# SUPPLIED DATA

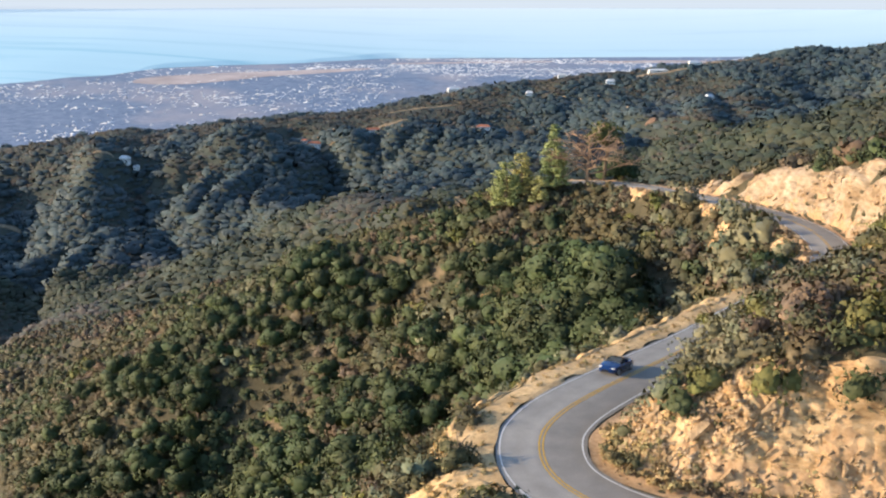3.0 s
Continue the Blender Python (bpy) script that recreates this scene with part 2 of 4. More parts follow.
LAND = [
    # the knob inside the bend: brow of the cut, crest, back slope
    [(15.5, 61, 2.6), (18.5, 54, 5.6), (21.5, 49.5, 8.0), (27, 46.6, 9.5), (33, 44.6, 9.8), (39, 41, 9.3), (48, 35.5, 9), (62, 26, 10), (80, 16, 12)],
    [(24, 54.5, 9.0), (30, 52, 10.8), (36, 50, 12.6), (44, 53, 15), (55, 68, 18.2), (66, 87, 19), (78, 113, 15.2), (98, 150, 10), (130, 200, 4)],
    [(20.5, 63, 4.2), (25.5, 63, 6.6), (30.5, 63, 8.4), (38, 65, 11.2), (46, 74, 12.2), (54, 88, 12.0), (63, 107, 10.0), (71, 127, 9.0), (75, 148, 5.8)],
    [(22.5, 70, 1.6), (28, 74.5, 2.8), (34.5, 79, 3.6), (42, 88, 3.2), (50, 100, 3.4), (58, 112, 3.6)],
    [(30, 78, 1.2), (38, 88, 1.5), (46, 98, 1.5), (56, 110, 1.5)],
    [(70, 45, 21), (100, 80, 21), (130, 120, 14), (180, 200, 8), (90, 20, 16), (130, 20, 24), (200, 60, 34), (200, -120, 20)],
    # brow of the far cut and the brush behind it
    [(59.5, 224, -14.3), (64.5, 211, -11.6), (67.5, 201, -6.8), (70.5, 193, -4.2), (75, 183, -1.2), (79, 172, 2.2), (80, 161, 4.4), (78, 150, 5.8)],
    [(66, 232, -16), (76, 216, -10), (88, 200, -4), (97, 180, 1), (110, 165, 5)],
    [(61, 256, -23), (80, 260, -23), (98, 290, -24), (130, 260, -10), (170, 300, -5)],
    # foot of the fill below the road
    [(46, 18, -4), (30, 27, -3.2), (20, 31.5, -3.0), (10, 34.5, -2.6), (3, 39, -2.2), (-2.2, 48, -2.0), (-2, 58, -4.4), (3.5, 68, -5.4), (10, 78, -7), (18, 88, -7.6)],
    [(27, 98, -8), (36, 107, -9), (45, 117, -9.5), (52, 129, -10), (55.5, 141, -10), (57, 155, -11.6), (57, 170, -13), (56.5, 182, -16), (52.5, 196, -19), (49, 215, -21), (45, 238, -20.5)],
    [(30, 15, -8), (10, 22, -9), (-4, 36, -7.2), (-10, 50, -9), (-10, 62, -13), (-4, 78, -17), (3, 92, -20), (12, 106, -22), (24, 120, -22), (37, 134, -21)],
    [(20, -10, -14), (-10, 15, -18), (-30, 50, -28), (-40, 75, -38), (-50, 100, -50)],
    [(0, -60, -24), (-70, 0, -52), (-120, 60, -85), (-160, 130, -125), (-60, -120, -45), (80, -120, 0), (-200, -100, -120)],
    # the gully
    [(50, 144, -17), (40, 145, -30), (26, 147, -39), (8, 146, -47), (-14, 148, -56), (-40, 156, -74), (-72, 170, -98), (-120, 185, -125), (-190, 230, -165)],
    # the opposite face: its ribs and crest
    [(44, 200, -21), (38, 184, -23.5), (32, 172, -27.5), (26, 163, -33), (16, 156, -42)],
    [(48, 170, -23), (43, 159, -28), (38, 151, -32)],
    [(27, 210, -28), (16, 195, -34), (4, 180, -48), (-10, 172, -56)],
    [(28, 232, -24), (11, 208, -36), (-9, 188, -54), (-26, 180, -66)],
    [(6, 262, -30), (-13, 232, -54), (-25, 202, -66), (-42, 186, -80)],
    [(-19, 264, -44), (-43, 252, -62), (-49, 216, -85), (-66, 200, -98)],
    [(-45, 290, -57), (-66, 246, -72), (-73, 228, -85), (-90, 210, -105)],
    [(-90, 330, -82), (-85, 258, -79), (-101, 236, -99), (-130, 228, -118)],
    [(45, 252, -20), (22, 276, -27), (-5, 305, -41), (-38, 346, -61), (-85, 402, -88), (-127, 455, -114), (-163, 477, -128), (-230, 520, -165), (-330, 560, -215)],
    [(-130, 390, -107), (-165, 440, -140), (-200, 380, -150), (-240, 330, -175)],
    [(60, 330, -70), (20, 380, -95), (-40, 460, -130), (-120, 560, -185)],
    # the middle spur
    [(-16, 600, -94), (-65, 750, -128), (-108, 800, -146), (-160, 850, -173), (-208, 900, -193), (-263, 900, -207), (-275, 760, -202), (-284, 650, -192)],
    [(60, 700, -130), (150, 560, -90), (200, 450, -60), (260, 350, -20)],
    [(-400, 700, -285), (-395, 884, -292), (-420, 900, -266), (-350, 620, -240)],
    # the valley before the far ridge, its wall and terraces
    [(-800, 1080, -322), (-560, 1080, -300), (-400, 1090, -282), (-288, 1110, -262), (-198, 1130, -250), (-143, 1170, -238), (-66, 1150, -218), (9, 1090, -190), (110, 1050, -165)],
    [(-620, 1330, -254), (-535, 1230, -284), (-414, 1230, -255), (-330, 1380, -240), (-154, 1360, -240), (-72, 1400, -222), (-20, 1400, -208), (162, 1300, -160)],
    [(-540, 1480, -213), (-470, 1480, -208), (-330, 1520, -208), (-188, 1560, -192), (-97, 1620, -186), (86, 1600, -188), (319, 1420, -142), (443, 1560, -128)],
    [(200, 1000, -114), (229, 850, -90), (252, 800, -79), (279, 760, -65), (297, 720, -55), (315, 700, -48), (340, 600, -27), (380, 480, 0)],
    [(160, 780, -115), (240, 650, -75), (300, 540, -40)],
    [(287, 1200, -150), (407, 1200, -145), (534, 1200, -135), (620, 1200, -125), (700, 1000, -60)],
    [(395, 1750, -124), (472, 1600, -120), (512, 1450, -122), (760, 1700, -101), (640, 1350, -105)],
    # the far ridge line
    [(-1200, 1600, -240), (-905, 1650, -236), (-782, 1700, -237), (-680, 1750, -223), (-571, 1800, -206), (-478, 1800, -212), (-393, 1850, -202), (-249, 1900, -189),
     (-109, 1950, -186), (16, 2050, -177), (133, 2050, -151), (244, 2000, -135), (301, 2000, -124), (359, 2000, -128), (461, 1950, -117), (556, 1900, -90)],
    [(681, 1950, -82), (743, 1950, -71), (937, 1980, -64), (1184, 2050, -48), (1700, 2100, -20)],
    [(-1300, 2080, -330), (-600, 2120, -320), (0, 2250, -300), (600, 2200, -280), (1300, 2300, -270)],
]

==

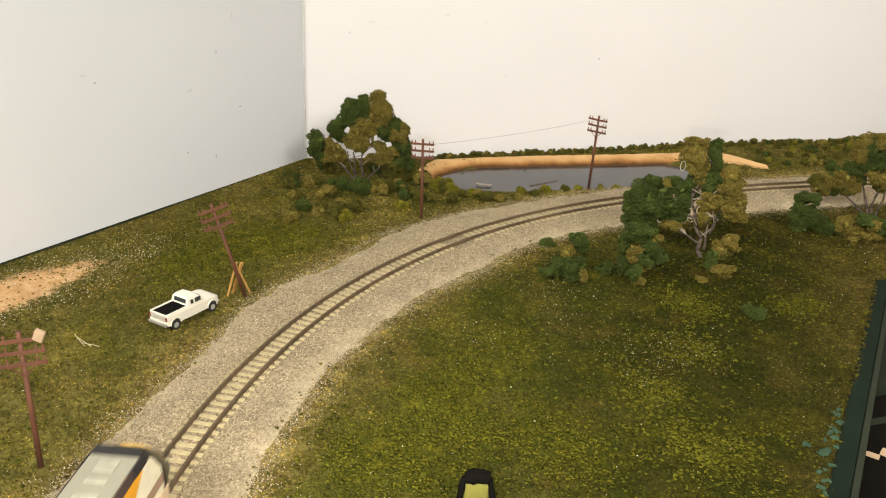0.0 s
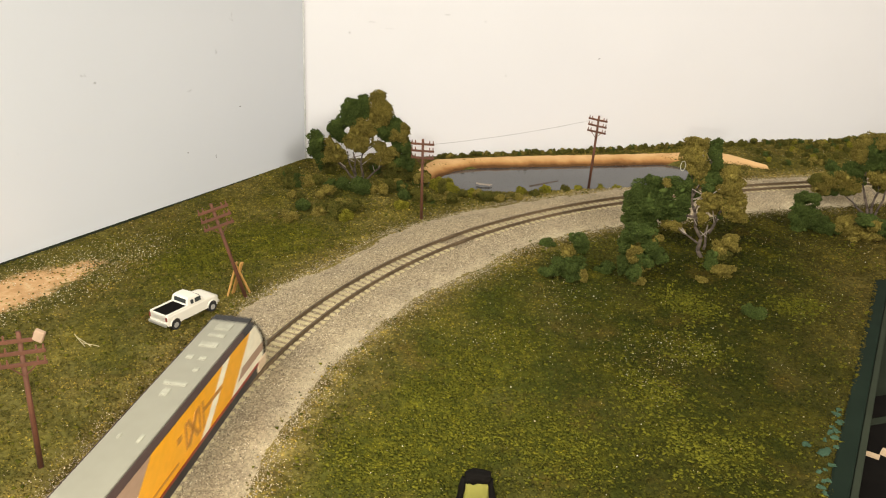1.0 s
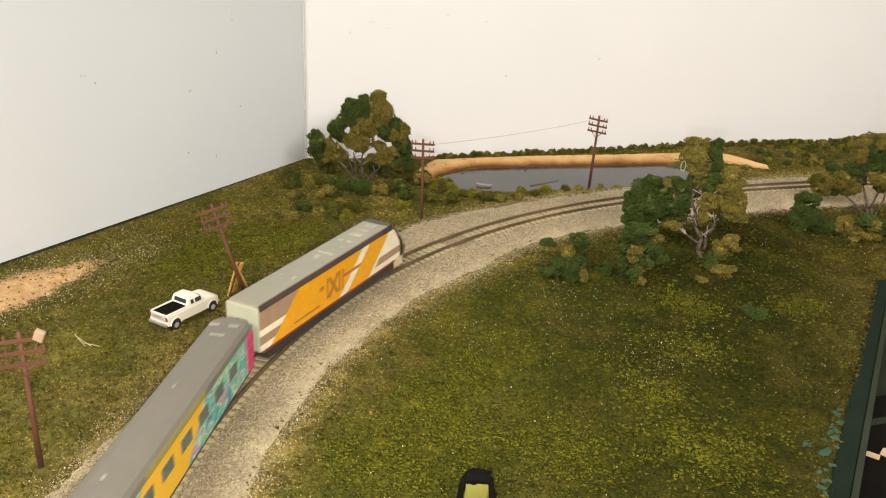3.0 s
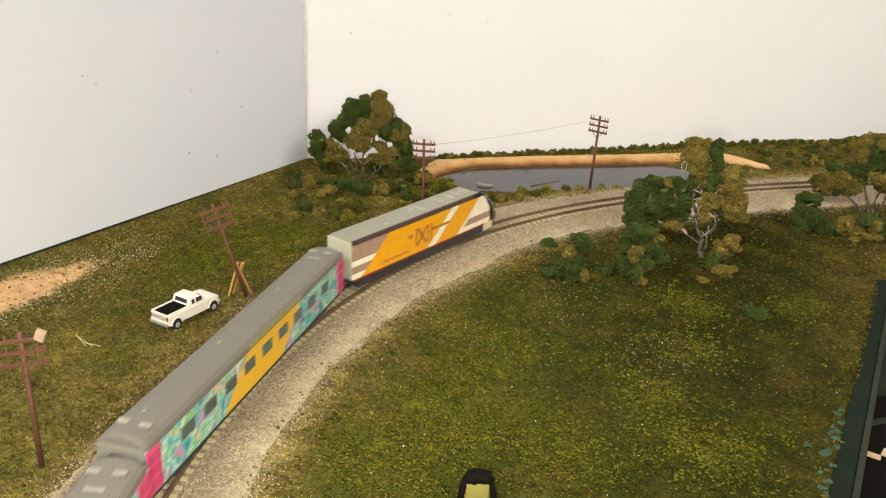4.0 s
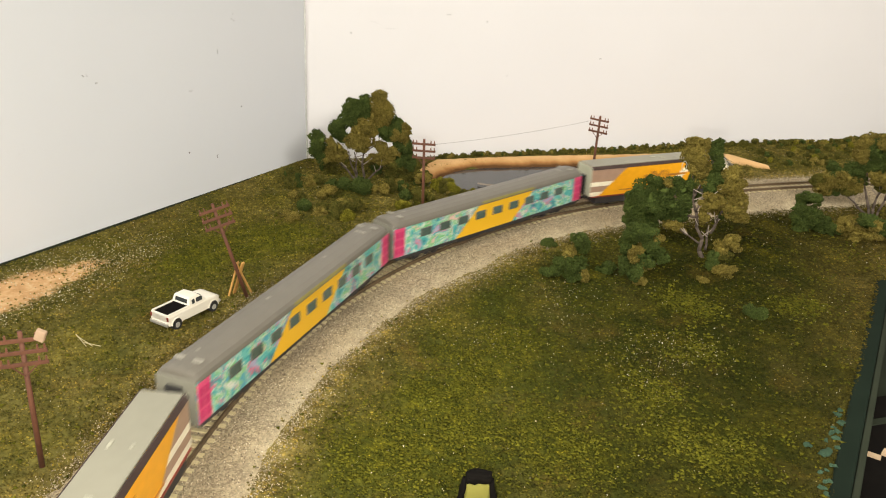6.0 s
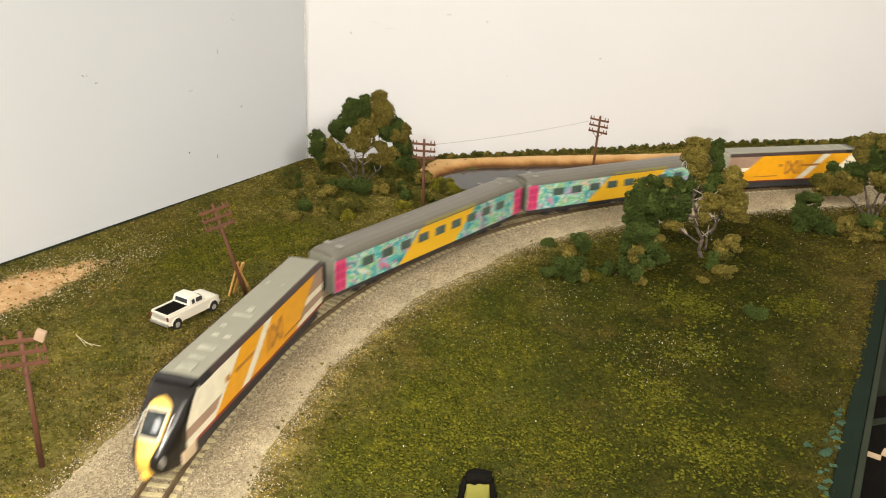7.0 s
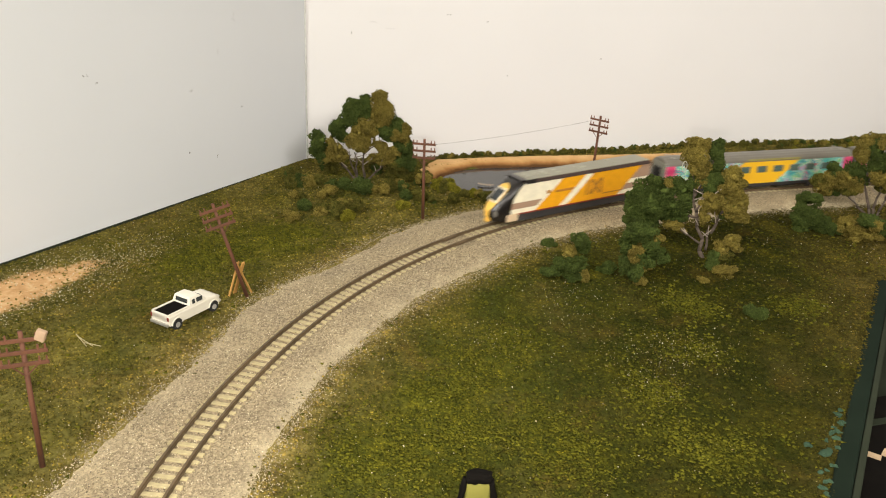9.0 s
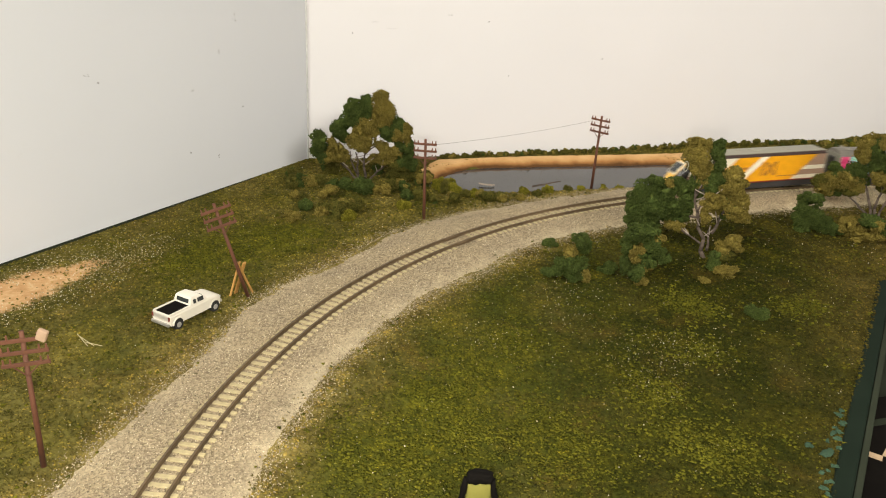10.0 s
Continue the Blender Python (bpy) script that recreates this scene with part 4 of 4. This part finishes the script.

--

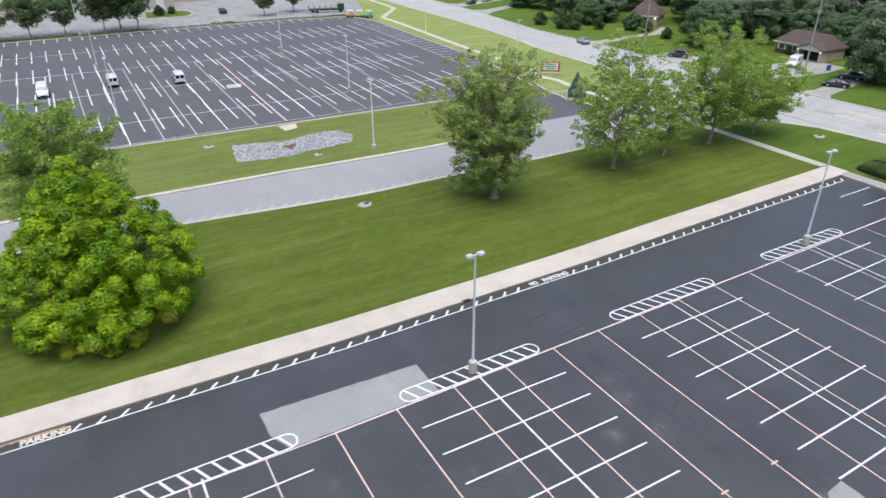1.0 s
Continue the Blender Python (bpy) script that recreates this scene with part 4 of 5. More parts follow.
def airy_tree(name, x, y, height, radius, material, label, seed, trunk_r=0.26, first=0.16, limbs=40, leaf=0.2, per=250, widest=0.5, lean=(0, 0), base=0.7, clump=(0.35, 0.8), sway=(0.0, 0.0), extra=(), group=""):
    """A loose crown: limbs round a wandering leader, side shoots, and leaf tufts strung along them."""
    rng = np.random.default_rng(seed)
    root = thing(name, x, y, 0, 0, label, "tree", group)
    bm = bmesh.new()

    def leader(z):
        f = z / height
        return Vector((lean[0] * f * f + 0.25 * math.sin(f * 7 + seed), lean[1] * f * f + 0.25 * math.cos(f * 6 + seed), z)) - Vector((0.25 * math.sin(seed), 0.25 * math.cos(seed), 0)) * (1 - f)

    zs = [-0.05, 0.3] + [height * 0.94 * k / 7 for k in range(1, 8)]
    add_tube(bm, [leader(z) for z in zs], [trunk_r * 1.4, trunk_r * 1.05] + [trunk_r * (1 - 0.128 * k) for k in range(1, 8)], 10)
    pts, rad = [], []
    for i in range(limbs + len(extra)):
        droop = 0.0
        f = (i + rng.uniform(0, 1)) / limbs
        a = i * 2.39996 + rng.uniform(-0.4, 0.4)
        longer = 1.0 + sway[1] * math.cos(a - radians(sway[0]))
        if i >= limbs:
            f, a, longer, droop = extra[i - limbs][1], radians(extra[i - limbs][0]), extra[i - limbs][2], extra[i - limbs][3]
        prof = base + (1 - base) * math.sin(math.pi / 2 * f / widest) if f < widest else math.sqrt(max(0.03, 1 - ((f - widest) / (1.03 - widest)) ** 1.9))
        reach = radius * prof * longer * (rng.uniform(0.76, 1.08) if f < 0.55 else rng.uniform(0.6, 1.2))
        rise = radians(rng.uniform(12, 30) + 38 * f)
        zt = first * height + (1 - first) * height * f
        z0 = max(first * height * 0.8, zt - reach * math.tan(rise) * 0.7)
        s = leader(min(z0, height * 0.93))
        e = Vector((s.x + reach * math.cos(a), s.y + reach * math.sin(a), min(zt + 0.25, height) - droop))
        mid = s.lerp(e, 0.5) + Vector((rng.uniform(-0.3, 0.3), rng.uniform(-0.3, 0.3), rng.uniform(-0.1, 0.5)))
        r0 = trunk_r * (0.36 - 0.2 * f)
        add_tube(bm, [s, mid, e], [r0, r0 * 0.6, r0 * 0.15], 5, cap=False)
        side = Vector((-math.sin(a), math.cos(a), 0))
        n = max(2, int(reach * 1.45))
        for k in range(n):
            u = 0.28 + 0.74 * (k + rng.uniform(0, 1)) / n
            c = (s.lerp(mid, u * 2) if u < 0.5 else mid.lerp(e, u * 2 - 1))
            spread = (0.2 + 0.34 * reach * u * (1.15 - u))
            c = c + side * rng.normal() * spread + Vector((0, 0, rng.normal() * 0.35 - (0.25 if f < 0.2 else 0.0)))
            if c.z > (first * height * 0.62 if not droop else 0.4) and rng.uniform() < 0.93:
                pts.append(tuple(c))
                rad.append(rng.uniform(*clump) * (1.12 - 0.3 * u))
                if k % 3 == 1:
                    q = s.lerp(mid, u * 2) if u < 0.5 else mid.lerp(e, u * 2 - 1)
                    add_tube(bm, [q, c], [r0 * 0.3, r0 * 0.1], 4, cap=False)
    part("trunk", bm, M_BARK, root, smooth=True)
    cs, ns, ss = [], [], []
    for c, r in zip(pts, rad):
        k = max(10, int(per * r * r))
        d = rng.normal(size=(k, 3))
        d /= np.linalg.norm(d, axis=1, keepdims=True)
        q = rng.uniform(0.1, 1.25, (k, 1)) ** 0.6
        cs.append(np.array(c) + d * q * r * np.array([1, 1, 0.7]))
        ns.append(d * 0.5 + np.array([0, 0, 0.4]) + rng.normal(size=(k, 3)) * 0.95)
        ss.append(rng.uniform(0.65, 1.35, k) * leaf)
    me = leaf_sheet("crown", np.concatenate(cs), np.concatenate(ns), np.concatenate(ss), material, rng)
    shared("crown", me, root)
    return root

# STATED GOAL
Give the number of lines in the entries that include the string "this", and nothing more.

# WORKED SOLUTION
3